The above information about ecosystem function, and the thousands of successful implementations of it worldwide, are not yet widely known. This is a good example of the kind of environmental literacy problems the original post describes.

Posted by: Wilma Keppel on 6 Dec 05

It's true that people don't seem to really care about much besides their bottom line, and that's a really good motivator.

But in terms of the *mental* environment, which exists alongside our external one, a new cultural perspective is needed. Whenever I hear some anti-enviro types bitching about those wacko environmentalists wanting to regulate the size of their toilet reservoir (or whatever), I'm satisfied that we've come at least that far. Lots of people are aware of the issues, and that's good. But they can't relate to them, which is bad.

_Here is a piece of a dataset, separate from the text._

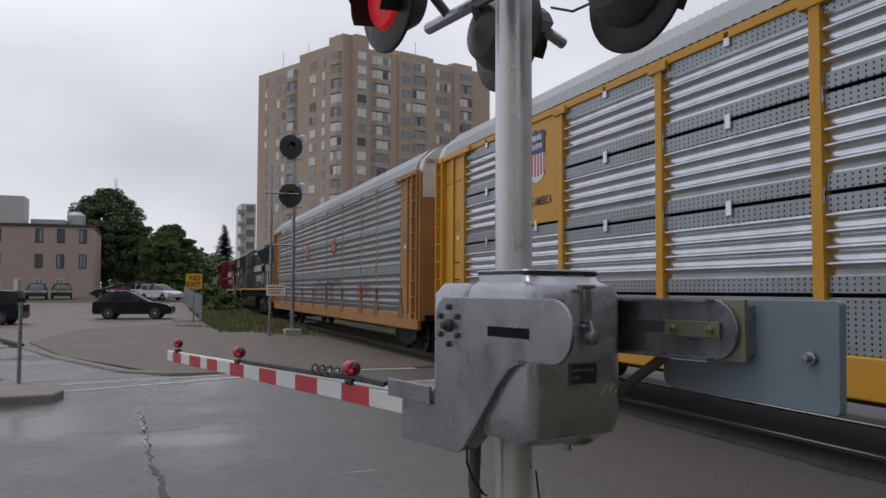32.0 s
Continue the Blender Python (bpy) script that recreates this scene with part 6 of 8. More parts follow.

So proposing a tax on gas or on waste bound for the landfill will not be greeted warmly, because no one can relate to why it would be worth doing. Can you imagine? "Candidate X wants to tax your GARBAGE!"

And all this brings us back to the idea that people, especially children, need to spend time outdoors, in natural environments. There are many programs being run by smart people who do this, for instance taking underpriviledged kids to hike up a mountain trail or something. This 'nature-deficit disorder' and environmental ignorance is a health issue, a mental health issue, and that's how the solution should be sold.

I've often thought that family trips to national parks should be tax-deductable. Every American should see Yellowstone, for instance. Just the act of traveling brings new perspective. Send kids to Outward Bound. ROPES courses. Whatever. Get them out there.